The World Health Organization (WHO) completed a “highly complex mission” delivering medical aid to hospitals in northern Gaza on Thursday.
Despite “ongoing hostilities” in Gaza City, the supplies were delivered to around 1,000 patients at both Al Sahaba and Al Ahli hospitals, WHO’s Director-General Tedros Adhanom Ghebreyesus said in a post on X Friday.
Al Sahaba hospital also received one pallet of canned food, and a patient with complex lower limb injuries was successfully moved from Al Ahli to a field hospital in Rafah, Tedros said.

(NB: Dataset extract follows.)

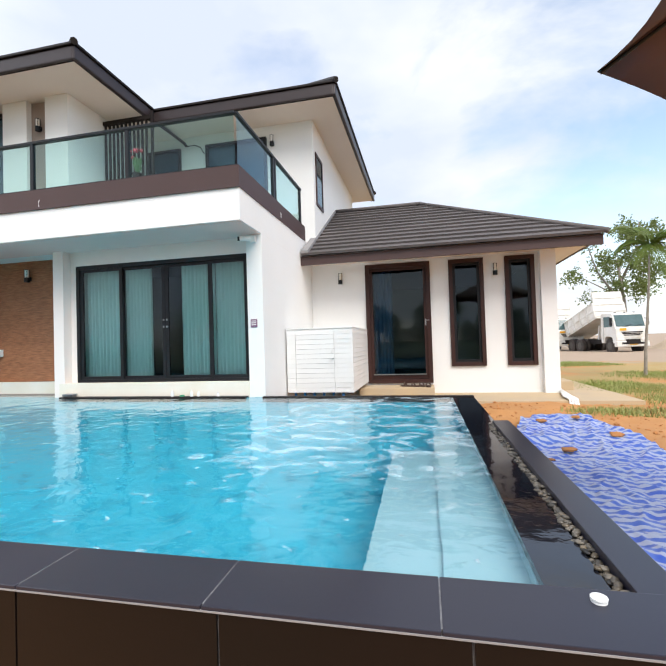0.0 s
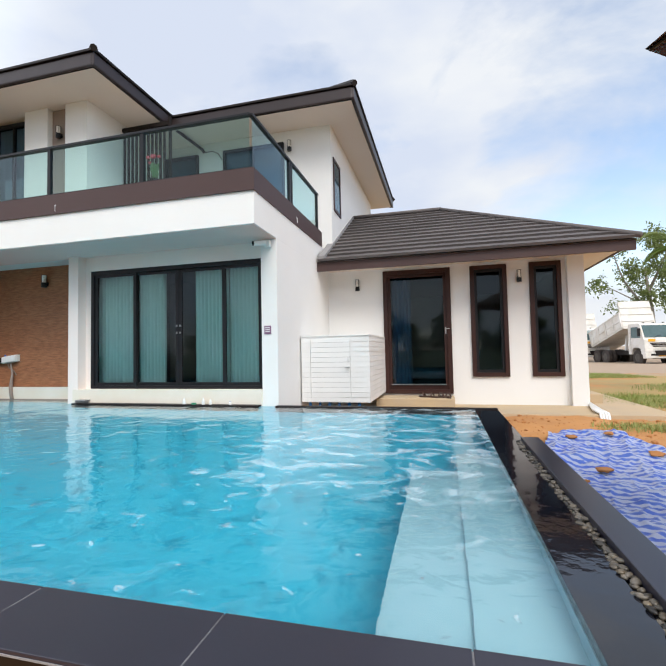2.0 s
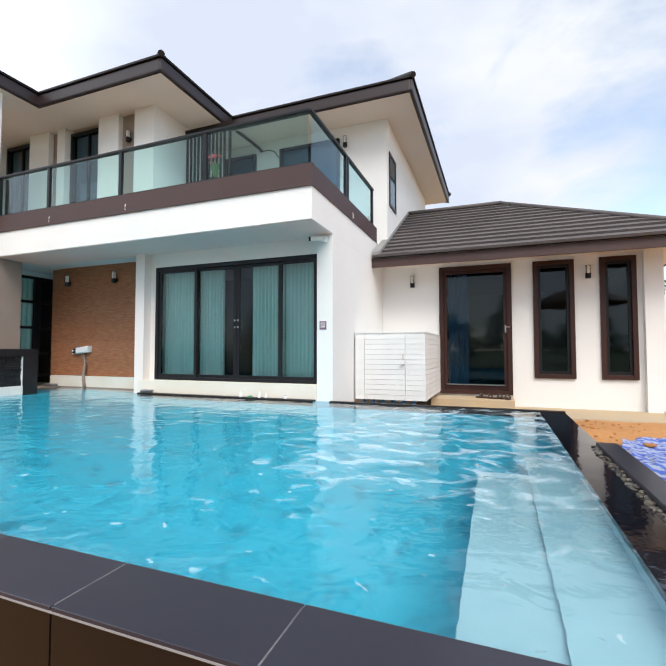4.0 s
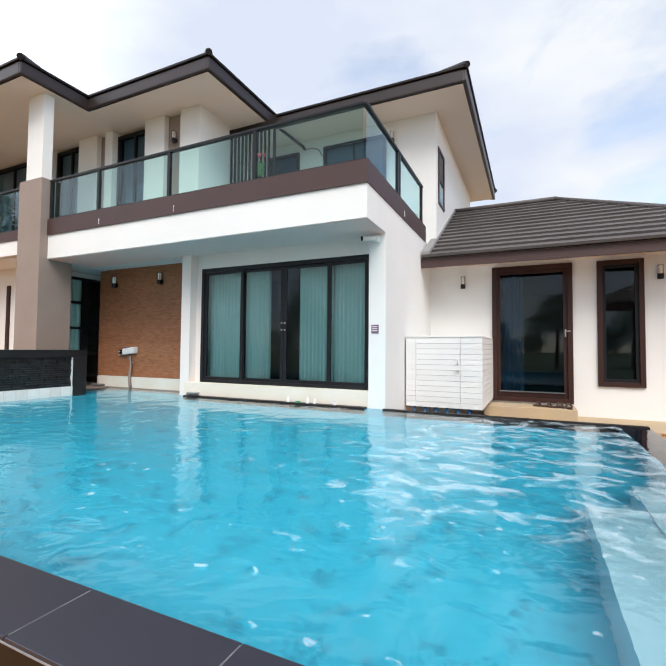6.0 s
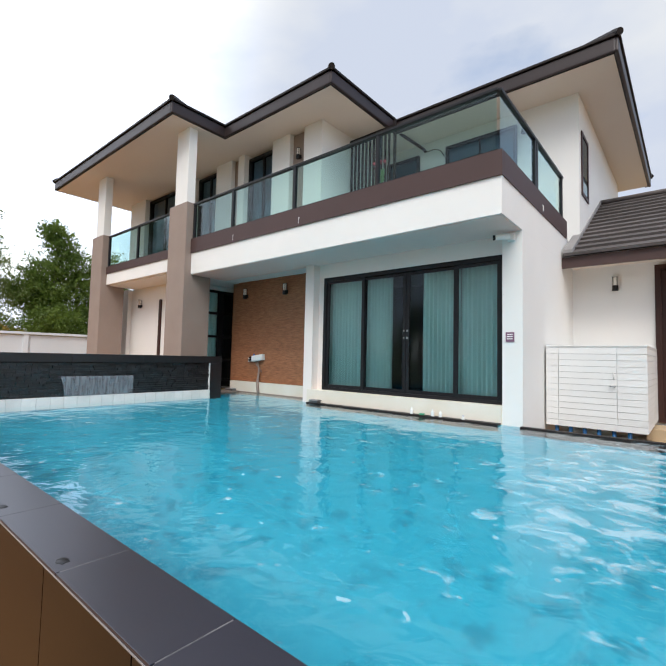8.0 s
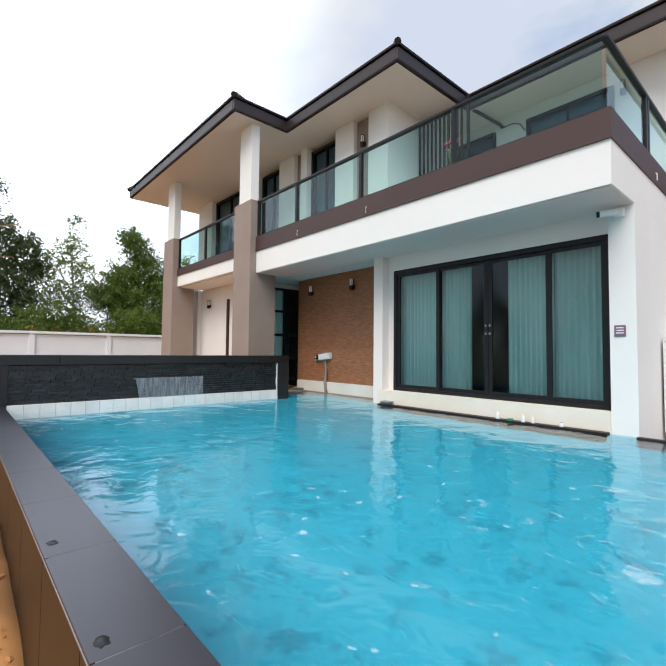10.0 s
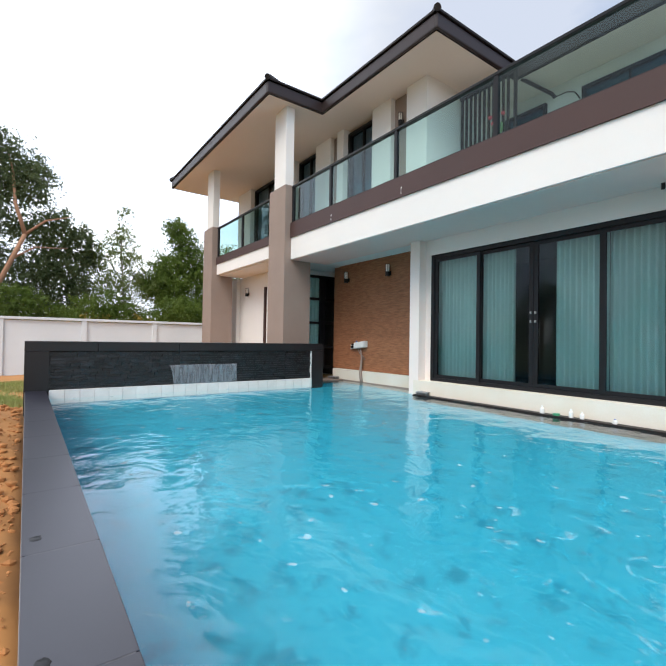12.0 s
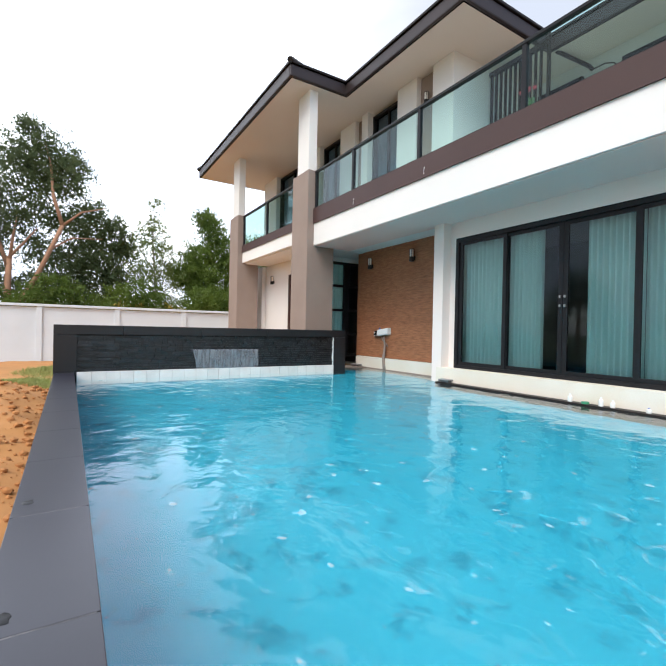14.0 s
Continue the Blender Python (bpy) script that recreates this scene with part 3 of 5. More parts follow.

“On the way to the north, some medical supplies and food were self-distributed by desperate, starving communities,” Tedros added, but urged that more medical supplies and food are needed to serve “hundreds of patients.”
Tedros concluded by repeating calls for a “sustained and safe passage for humanitarian aid” and appealed for an immediate ceasefire.
Some context: The successful delivery of much-needed medical supplies follows several months of difficulty getting aid where it is needed most in Gaza. The UN agency reported that heavy bombardment, movement restrictions and interrupted communications were making it nearly impossible to deliver medical supplies regularly and safely.
Medical aid relief teams were forced to call off repeated delivery missions in January after failing to receive security guarantees, WHO said at the time.
Israeli authorities denied 30% of humanitarian aid missions to northern Gaza in March, the United Nations Office for the Coordination of Humanitarian Affairs reported.